Opinions of Wednesday, 13 April 2016

Auteur: Nkendem Forbinake

One hundred million?

The government is yet to finish leaking its wounds as it were with its inability to provide the thousands of housing for the lower-income groups as another initiative has come up in the posh resort town of Kribi.

This time, the talk is about the construction of over 3500 so-called easy-to-access lodging which addresses the concerns of members of the middle-level income bracket. With the numerous projects the city of Kribi is in the phase of construction, one could only imagine this is one project that will certainly meet the needs of the expected army of home searchers coming along with all the projects programmed in Kribi will bring about.
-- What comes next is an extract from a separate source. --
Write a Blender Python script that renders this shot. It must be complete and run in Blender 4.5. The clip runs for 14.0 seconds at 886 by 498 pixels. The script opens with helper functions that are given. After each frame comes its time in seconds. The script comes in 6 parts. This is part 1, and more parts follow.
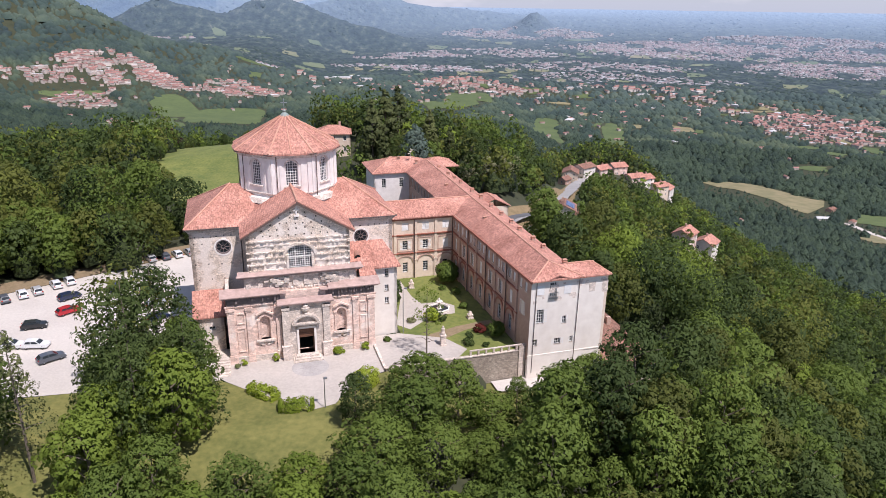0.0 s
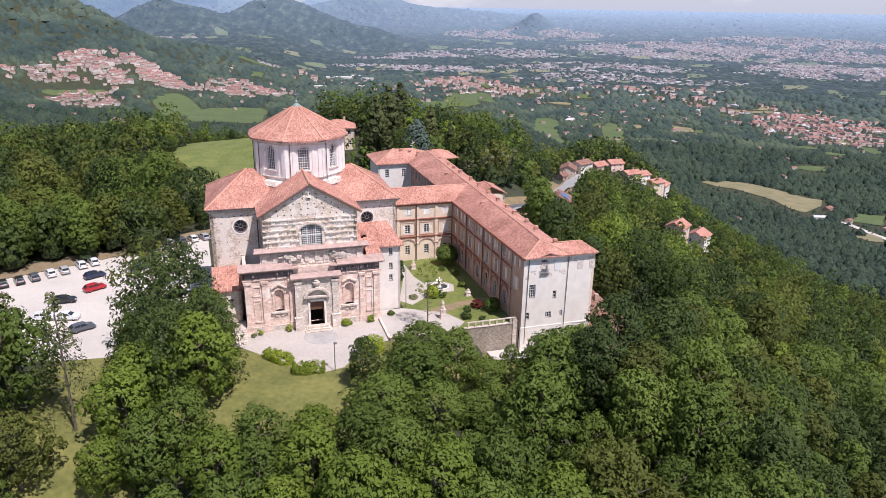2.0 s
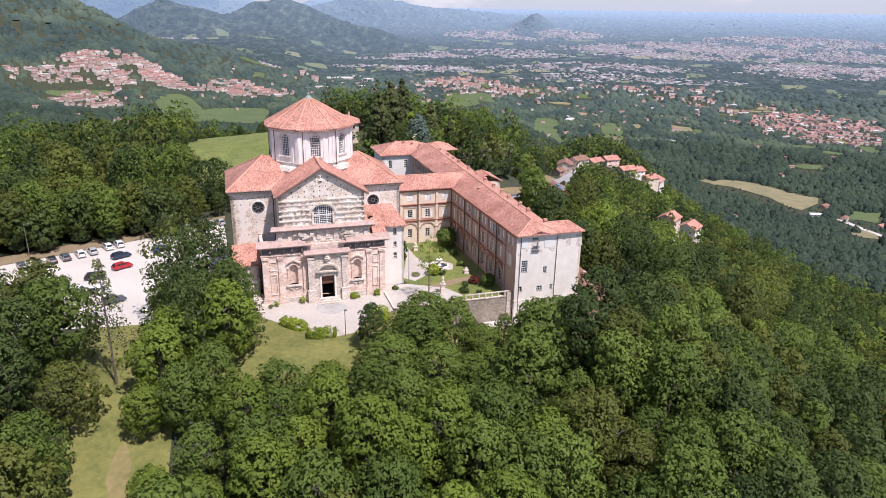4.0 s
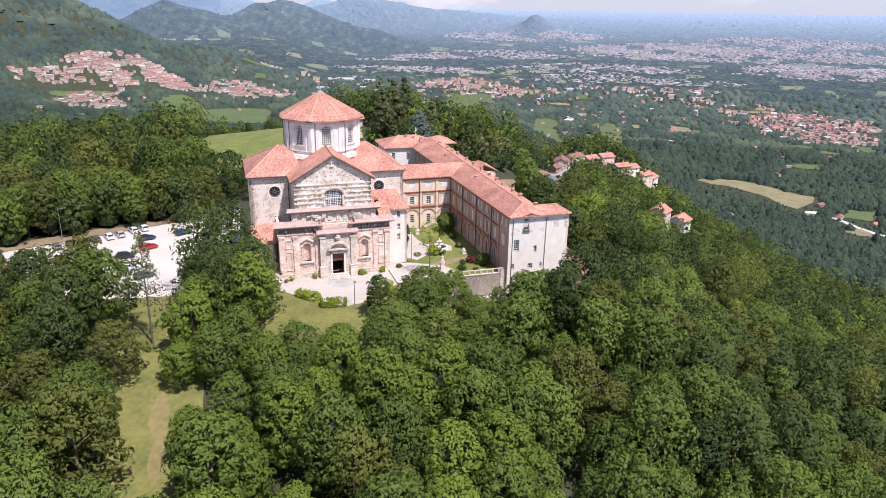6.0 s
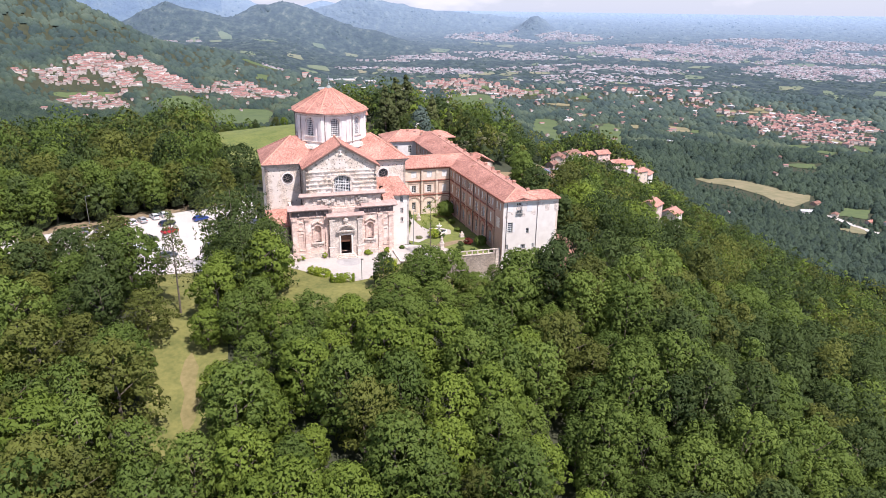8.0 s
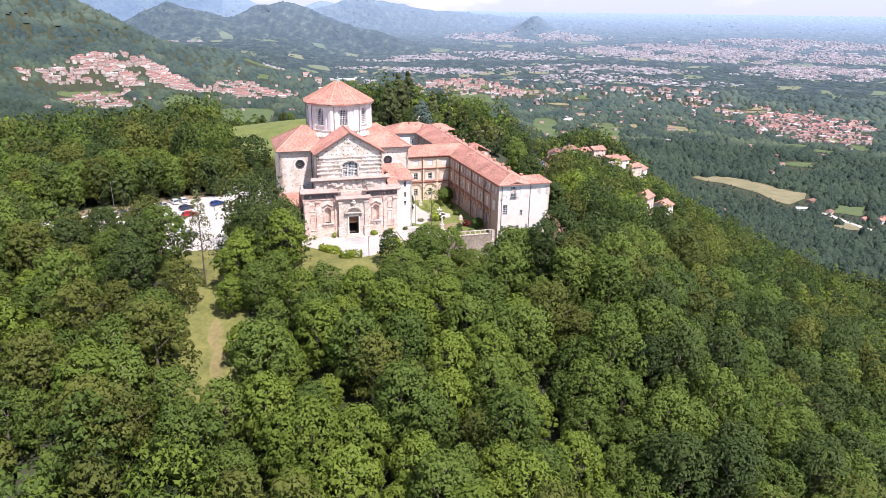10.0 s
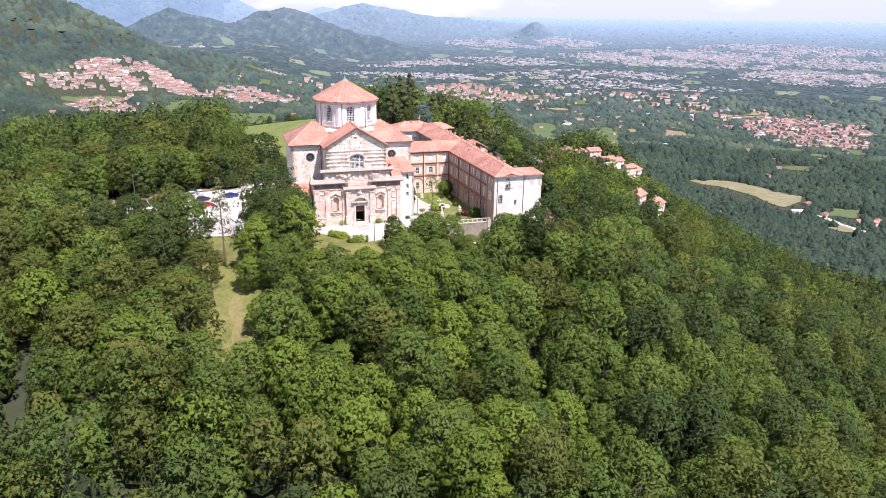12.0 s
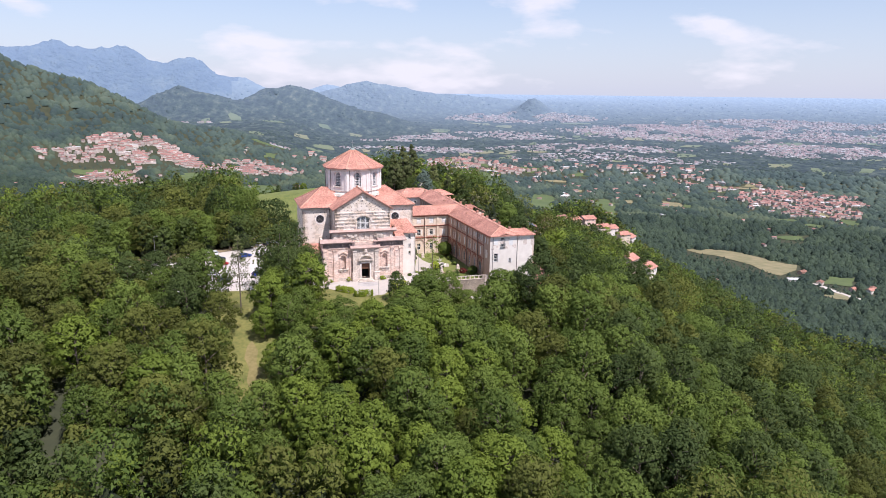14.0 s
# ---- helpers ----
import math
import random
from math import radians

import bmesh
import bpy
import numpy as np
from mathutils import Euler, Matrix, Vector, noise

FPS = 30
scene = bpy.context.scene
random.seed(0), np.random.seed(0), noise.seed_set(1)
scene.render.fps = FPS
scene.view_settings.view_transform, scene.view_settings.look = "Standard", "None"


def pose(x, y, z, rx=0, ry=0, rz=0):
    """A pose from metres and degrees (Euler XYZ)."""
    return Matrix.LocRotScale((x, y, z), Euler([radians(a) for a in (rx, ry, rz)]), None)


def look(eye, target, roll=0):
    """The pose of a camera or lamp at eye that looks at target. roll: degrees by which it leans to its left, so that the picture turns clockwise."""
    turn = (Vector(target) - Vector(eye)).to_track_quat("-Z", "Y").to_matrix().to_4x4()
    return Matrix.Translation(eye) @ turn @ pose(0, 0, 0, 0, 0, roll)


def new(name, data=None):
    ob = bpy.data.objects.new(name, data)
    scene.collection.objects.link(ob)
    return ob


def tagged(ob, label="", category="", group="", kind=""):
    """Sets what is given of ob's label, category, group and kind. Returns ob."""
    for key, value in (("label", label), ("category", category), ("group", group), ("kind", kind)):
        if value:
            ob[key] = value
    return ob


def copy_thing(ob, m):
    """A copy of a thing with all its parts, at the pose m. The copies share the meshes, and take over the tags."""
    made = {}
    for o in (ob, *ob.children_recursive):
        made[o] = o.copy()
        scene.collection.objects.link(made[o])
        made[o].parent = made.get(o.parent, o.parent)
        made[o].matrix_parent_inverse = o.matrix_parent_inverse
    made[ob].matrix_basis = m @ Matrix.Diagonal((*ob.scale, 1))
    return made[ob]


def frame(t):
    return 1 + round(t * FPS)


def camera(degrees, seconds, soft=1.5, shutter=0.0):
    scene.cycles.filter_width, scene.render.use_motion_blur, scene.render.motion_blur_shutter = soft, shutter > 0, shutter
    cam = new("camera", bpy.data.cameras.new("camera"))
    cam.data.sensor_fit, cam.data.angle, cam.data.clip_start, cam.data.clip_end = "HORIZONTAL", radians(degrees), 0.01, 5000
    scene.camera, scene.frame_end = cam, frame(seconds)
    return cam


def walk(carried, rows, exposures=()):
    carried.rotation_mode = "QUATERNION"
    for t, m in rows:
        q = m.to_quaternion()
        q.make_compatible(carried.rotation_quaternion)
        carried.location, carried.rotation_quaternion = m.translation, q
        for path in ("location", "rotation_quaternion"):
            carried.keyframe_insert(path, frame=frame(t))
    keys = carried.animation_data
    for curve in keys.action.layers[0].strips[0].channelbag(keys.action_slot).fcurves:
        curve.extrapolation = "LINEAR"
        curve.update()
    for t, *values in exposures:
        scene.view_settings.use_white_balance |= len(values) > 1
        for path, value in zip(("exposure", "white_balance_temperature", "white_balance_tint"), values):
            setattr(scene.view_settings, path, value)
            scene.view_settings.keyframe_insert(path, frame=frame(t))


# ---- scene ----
cam = camera(65.4, 14.0, soft=0.75)
PATH = [
    (0, (-0.43, -3.018, 55.132), (-0.416, -1.133, 54.463), 0.9),
    (0.5, (-0.381, -5.296, 55.017), (-0.368, -3.411, 54.349), 0.9),
    (1, (-0.34, -7.944, 55.011), (-0.327, -6.059, 54.342), 1.0),
    (1.5, (-0.346, -10.678, 55.009), (-0.334, -8.793, 54.34), 1.0),
    (2, (-0.292, -13.558, 54.924), (-0.28, -11.673, 54.256), 1.0),
    (2.5, (-0.256, -16.472, 54.777), (-0.245, -14.586, 54.111), 0.9),
    (3, (-0.205, -19.538, 54.784), (-0.194, -17.653, 54.117), 0.9),
    (5.5, (-0.03, -37.189, 55.148), (-0.021, -35.302, 54.484), 0.9),
    (6, (0.048, -40.824, 55.229), (0.057, -38.938, 54.566), 0.9),
    (6.5, (0.061, -44.329, 55.272), (0.07, -42.442, 54.609), 0.9),
    (7, (0.079, -47.822, 55.326), (0.087, -45.935, 54.665), 0.9),
    (7.5, (0.271, -51.188, 55.297), (0.278, -49.3, 54.637), 0.8),
    (8, (0.312, -54.666, 55.248), (0.319, -52.778, 54.588), 0.8),
    (10.5, (0.314, -73.216, 54.974), (0.321, -71.328, 54.315), 0.8),
    (11, (0.35, -76.837, 54.893), (0.356, -74.948, 54.236), 0.8),
    (11.5, (0.384, -80.53, 54.768), (0.39, -78.64, 54.114), 0.8),
    (12, (0.453, -84.146, 54.7), (0.459, -82.252, 54.055), 0.8),
    (12.5, (0.516, -87.923, 54.596), (0.521, -86.021, 53.978), 0.8),
    (13, (0.641, -91.669, 54.599), (0.644, -89.752, 54.027), 0.8),
    (13.5, (0.686, -95.392, 54.625), (0.689, -93.459, 54.113), 0.8),
    (14, (0.86, -99.071, 54.55), (0.861, -97.122, 54.104), 0.7),
]
walk(cam, [(t, look(eye, aim, roll)) for t, eye, aim, roll in PATH], [(0.0, 0.30, 6350, 19), (3.0, 0.40, 6350, 19), (6.0, 0.55, 6350, 19), (8.0, 0.67, 6350, 19), (10.5, 0.84, 6350, 19), (11.5, 0.85, 6350, 19), (12.5, 0.82, 6350, 19), (13.2, 0.68, 6350, 19), (14.0, 0.51, 6350, 19)])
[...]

But there is one important act government has not yet carried out: evaluating the other numerous projects it initiated in the country’s main cities such as Yaounde and Douala and even in such secondary cities as Ebolowa, Bamenda, Limbe and even Kribi, all enveloped in the very beautiful name of low-cost housing.

Objectively the programme looks like a flop with very little to show by way of a robust undertaking in which we see entire neighbourhoods sprawling, as we see elsewhere, with a skyline full of ready apartments. The project in Yaounde’s northern district of Olembe is one that attests to this state of affairs. So, Kribi, for all it offers in terms of decent housing, especially on the seafront or even simply around it, could be a very attractive offer.

Residents of Kribi are yet to come to terms with an initial low-cost housing project which is taking too much time to get to fruition. Maybe the mention of the involvement of an Italian consortium in the project gives some credibility; but the fact that each apartment will go for not less than FCFA 100 Million as advanced by the project conceivers is certainly a cause for concern.

Of even more concern is the fact that the project has the blessing of the government. How can a government, already unable to help provide low-cost housing expect to promote a project which seeks to sell houses at FCFA 100 Million? There are hundreds of empty apartments in Yaounde and Douala constructed under this programme that are unoccupied simply because many potential occupants or buyers believe the 25 000 FCFA monthly installments required is far beyond their reach.

Kribi has new business opportunities, but it is not yet an Eldorado of the scope where one expects that thousands of apartments selling above what a middle-class Cameroonian can afford can be easily sold. That is an illusion for now.

Kribi offers new and interesting opportunities for up-market investors in the housing market; but it is certainly abusive to describe such an initiative as addressing the concerns of low-cost housing? What is certain today is that and apartment, no matter how comfortable it is, cannot go for a low-cost housing unit when it sells for FCFA 100 Million.